Below – Some possible examples of the B.M. monomark use on bricks. See this link for an explanation of the Sankey and Scotch relationship. Click me.

(Note – SBH – I am not sure why BCM was not used as a monomark instead of BM as the bricks are surely a commercial situation rather than a private enterprise).




Below – These are 2 English examples. BCM Coronet and BCM Heather.


Below – This BCM/ACME roof tile was found by Ian Suddaby at Macmerry, East Lothian. This would appear to be a product of the Acme Tileries – G. H. Downing Ltd had 6 tileries in the North Staffordshire area in the 1930s.


Below – 10/03/1930 – Sheffield Daily Telegraph – Magnesia BCM GX. (GX = Genefax) Found by Ian Suddaby at the site of the old Ravenscraig Steelworks, Motherwell, North Lanarkshire.

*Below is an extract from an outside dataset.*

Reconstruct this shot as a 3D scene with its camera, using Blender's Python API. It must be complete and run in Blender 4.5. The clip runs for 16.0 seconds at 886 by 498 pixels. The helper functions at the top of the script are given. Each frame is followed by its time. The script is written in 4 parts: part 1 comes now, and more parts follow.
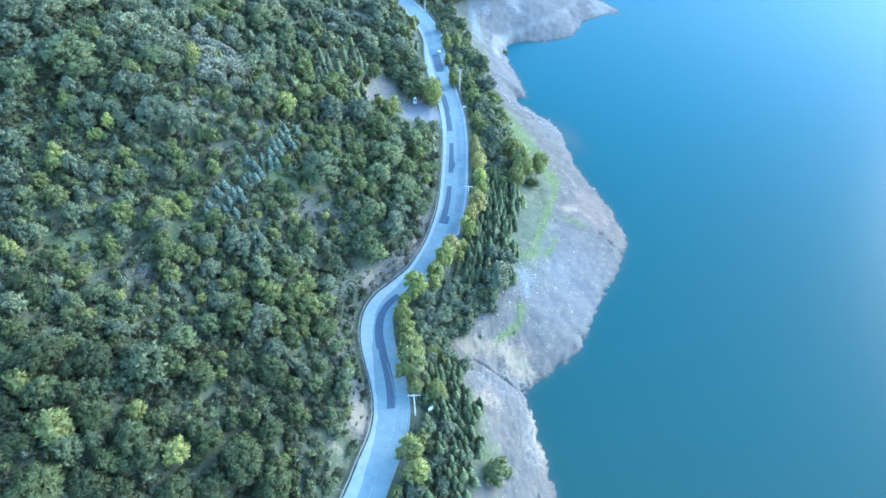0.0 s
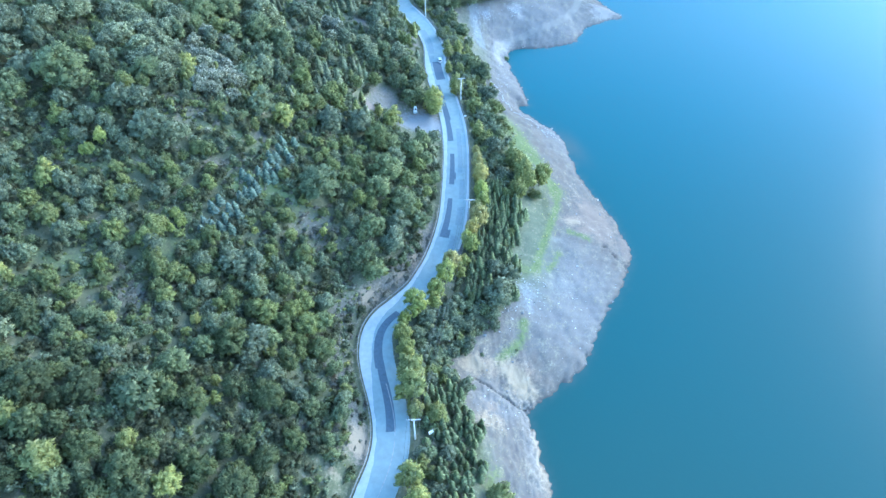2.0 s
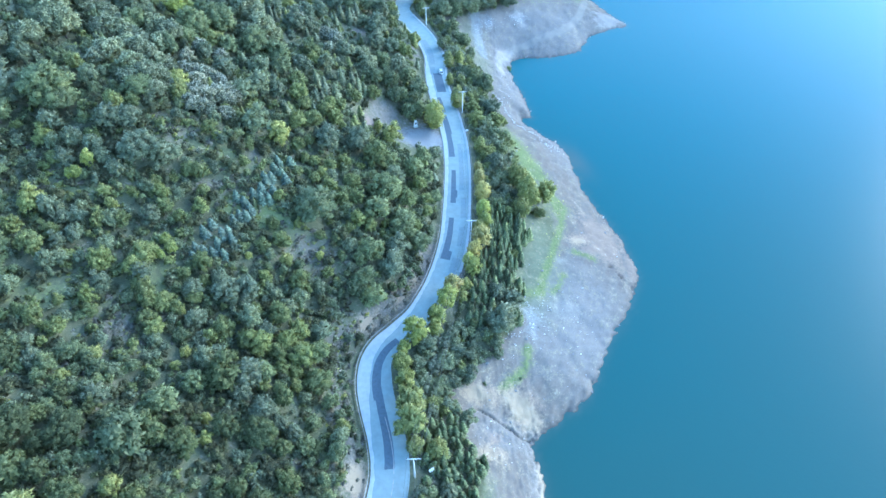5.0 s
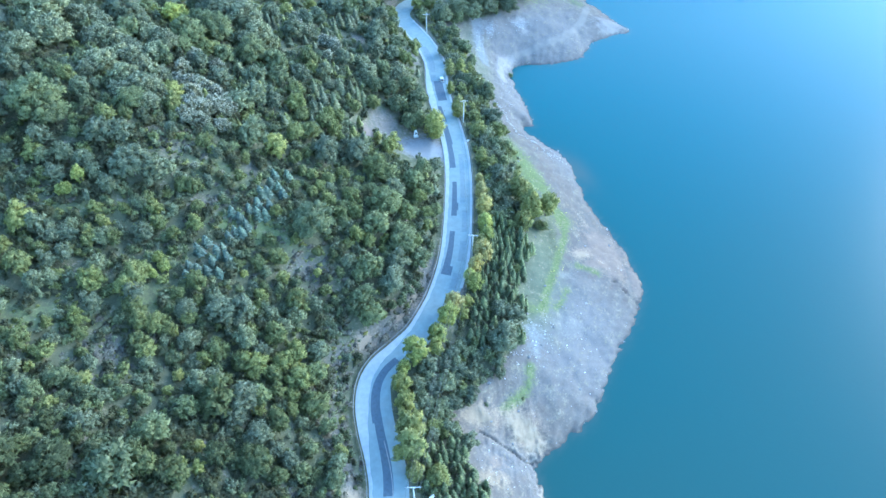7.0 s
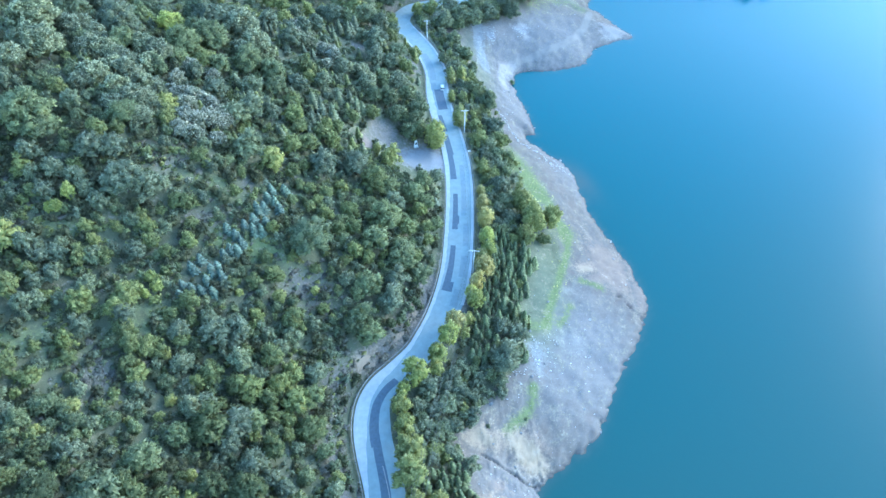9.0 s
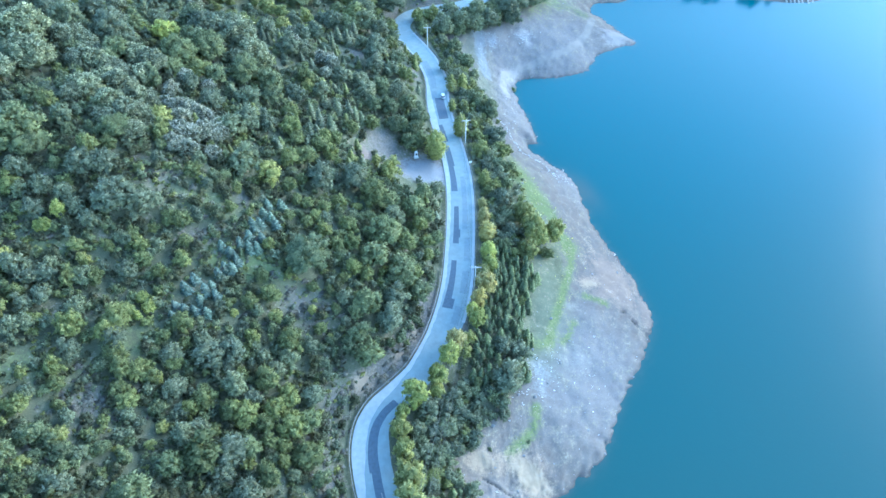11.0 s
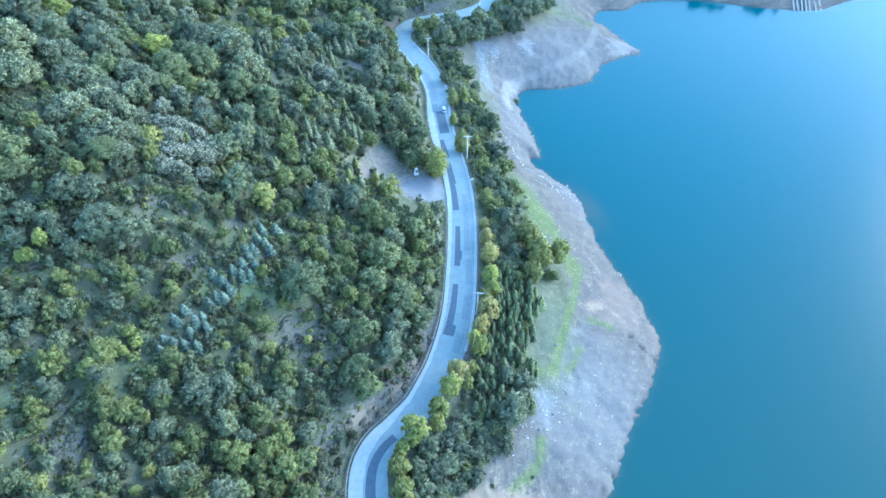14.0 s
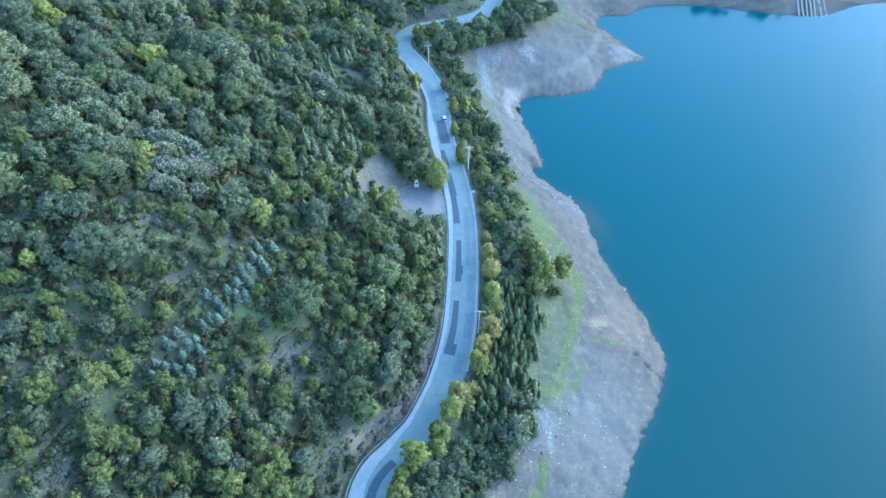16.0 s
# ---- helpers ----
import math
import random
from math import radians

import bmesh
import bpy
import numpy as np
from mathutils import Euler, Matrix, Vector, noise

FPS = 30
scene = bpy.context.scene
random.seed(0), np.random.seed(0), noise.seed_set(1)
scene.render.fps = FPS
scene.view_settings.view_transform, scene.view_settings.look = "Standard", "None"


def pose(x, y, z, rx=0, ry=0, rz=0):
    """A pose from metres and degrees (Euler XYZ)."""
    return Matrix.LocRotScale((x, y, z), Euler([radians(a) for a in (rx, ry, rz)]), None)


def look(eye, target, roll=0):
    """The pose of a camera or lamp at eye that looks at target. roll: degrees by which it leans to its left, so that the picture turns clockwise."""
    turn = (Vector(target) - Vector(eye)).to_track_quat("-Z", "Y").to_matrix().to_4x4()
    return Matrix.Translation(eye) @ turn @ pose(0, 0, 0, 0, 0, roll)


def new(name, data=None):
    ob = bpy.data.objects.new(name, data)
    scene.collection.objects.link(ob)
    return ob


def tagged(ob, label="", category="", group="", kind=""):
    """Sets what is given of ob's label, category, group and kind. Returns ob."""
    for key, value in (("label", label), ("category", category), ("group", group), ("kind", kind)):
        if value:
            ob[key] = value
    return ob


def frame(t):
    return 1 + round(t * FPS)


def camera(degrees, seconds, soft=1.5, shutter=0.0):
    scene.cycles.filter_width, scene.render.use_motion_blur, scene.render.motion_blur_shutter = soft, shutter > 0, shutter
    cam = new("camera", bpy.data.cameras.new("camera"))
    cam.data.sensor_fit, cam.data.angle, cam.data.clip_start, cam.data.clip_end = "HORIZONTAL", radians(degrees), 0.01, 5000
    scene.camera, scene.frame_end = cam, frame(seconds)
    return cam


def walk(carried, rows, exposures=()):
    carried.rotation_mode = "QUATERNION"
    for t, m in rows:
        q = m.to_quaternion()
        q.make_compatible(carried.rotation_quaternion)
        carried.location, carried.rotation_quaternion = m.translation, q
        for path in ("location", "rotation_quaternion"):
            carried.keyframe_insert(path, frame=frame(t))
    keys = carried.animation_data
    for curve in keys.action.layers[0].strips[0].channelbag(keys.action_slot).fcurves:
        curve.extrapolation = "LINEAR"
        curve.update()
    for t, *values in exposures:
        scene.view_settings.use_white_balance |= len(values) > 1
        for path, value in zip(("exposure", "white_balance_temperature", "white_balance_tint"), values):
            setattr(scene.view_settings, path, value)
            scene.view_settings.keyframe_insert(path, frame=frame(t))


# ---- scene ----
EXPOSURE, KELVIN, TINT = 2.97, 5520, -3
# ---------------------------------------------------------------- camera
cam = camera(73.0, 16.0)


def flight(t):
    """Level drift over the road: the drone glides ahead at about 2.6 m/s."""
    u = t / 16.0
    place = pose(-1.107 * u, 41.784 * u - 0.209 * u * (1 - u), 132.0 + 0.387 * u,
                 90 - 47.224 - 0.021 * u, 0, 0.228 * u)
    return place @ pose(0, 0, 0, 0, 0, 0.202 * u)


walk(cam, [(k * 0.5, flight(k * 0.5)) for k in range(33)],
     [(0.0, EXPOSURE, KELVIN, TINT), (15.0, EXPOSURE, KELVIN, TINT), (15.5, EXPOSURE - 0.2, KELVIN, TINT), (16.0, EXPOSURE - 0.4, KELVIN, TINT)])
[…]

Below – 05/06/2022 – This wonderful advert was forwarded by Martyn Fretwell. He had received it from Jim Gifford, marketing director at British Monomarks. Unfortunately, it is undated. BCM Jacobean, Sankey, Thistle, S102, GRC Magnesite, Hurll P&H, Castlecary and Glenboig ( Note – SBH – No known example of a BCM Glenboig brick has been found as yet).


(Note – SBH – Below is my original research and I have added it here for interest’s sake and just in case there is another twist in the tail!).

BCM stands for the British Ceramic Manufacturers (Federation) which was formed from the British Pottery Manufacturers Federation at some point between 1954 and 1995.
The BPM was formed in 1919.
After 1995 it was the British Ceramic Confederation.
The B.C.M.F. is the body that represents all the major United Kingdom manufacturers in the ceramics industry, including tableware, tiles and electrical insulators. as well as sanitaryware.
There is however apparently a list of BCMs in the 1931 Directory of Clayworkers directory which infers a formation date of the BCM of 1931 or before.
(Note – SBH – There is confusion as to whether BCM stands for British Ceramic Manufacturers or British Clay Manufacturers. It may be that one morphed into the other at some point).